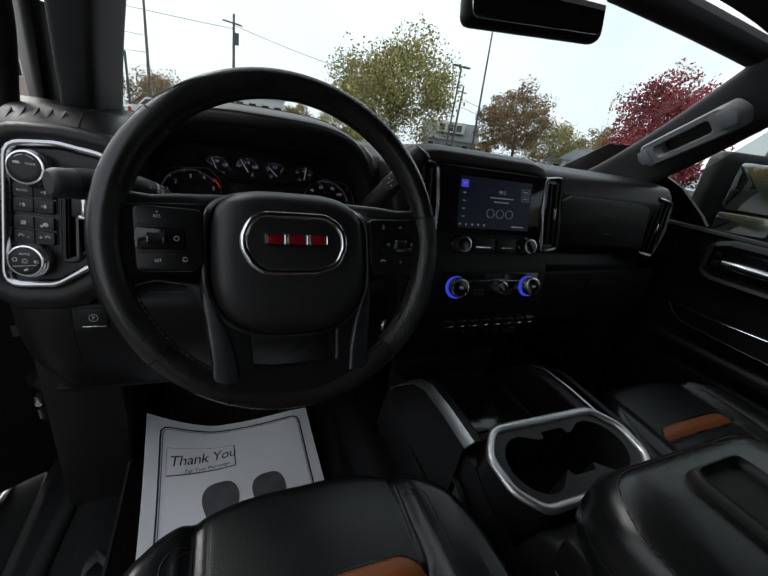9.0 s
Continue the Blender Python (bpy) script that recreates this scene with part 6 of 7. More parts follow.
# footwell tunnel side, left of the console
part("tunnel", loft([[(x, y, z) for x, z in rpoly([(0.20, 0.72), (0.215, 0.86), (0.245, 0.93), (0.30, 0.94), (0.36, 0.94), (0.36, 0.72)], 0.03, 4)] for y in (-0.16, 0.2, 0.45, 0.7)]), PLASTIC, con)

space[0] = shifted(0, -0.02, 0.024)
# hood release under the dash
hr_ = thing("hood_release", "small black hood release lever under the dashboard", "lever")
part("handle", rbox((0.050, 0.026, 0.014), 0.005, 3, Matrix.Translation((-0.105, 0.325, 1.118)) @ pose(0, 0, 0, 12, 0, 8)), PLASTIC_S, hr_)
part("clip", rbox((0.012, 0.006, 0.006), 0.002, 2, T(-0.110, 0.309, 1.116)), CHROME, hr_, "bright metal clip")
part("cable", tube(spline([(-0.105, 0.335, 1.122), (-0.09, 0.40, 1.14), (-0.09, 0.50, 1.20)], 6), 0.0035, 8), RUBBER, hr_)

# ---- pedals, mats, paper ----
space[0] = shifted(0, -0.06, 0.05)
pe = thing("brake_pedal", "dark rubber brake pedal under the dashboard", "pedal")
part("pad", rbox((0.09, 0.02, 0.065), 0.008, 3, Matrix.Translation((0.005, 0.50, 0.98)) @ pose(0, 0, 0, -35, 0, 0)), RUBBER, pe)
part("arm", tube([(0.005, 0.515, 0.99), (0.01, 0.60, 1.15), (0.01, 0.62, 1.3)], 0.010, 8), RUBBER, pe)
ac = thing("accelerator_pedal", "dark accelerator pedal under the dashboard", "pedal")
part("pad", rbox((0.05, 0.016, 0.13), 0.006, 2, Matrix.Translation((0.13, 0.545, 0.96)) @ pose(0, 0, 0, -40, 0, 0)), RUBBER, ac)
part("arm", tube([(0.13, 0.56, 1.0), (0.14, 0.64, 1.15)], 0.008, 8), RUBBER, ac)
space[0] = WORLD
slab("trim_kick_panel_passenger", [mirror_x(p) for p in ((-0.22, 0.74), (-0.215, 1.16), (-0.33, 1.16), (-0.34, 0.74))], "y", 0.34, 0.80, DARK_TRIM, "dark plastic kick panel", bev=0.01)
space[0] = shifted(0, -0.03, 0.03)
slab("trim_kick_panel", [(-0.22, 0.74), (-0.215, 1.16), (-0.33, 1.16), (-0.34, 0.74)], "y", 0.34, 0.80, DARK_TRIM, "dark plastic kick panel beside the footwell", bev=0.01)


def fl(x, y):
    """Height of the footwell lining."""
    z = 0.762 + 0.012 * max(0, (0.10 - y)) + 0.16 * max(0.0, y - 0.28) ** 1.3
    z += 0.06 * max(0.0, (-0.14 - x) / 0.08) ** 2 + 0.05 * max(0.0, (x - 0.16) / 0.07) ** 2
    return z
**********
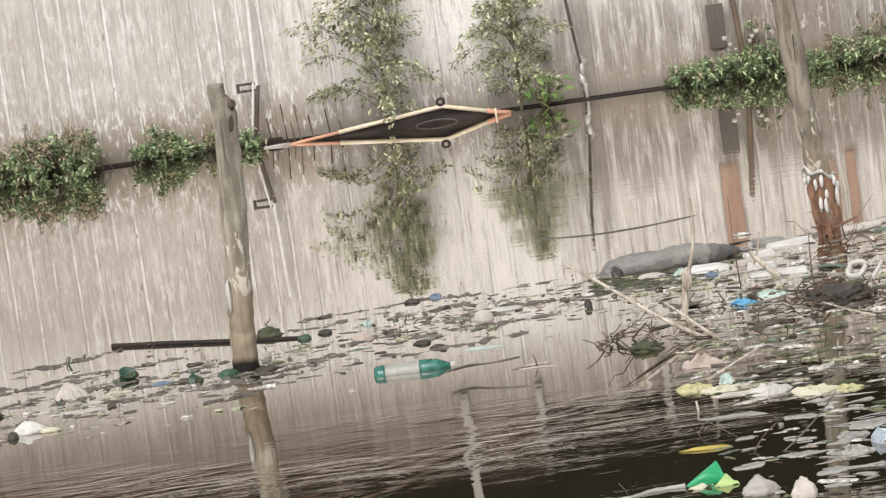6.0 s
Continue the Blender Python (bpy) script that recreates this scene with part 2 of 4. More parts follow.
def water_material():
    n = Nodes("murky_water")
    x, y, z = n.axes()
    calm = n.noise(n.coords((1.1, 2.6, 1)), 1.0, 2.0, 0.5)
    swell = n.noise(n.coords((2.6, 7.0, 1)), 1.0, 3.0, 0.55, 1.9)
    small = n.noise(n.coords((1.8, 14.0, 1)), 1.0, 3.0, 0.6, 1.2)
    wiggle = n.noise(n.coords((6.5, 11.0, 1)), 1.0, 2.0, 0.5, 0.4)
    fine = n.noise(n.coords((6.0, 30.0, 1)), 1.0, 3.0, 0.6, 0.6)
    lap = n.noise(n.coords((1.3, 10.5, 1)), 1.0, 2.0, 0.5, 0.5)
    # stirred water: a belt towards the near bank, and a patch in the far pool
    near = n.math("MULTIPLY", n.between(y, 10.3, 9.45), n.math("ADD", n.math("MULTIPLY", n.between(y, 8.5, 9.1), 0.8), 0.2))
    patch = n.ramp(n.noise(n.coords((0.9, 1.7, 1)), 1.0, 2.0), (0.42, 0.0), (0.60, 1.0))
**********
To be done
Quote word for word every line from the one that has "7. More parts follow." through the one that has "8), RUBBER, hr_)".

Solution below
Continue the Blender Python (bpy) script that recreates this scene with part 6 of 7. More parts follow.
# footwell tunnel side, left of the console
part("tunnel", loft([[(x, y, z) for x, z in rpoly([(0.20, 0.72), (0.215, 0.86), (0.245, 0.93), (0.30, 0.94), (0.36, 0.94), (0.36, 0.72)], 0.03, 4)] for y in (-0.16, 0.2, 0.45, 0.7)]), PLASTIC, con)

space[0] = shifted(0, -0.02, 0.024)
# hood release under the dash
hr_ = thing("hood_release", "small black hood release lever under the dashboard", "lever")
part("handle", rbox((0.050, 0.026, 0.014), 0.005, 3, Matrix.Translation((-0.105, 0.325, 1.118)) @ pose(0, 0, 0, 12, 0, 8)), PLASTIC_S, hr_)
part("clip", rbox((0.012, 0.006, 0.006), 0.002, 2, T(-0.110, 0.309, 1.116)), CHROME, hr_, "bright metal clip")
part("cable", tube(spline([(-0.105, 0.335, 1.122), (-0.09, 0.40, 1.14), (-0.09, 0.50, 1.20)], 6), 0.0035, 8), RUBBER, hr_)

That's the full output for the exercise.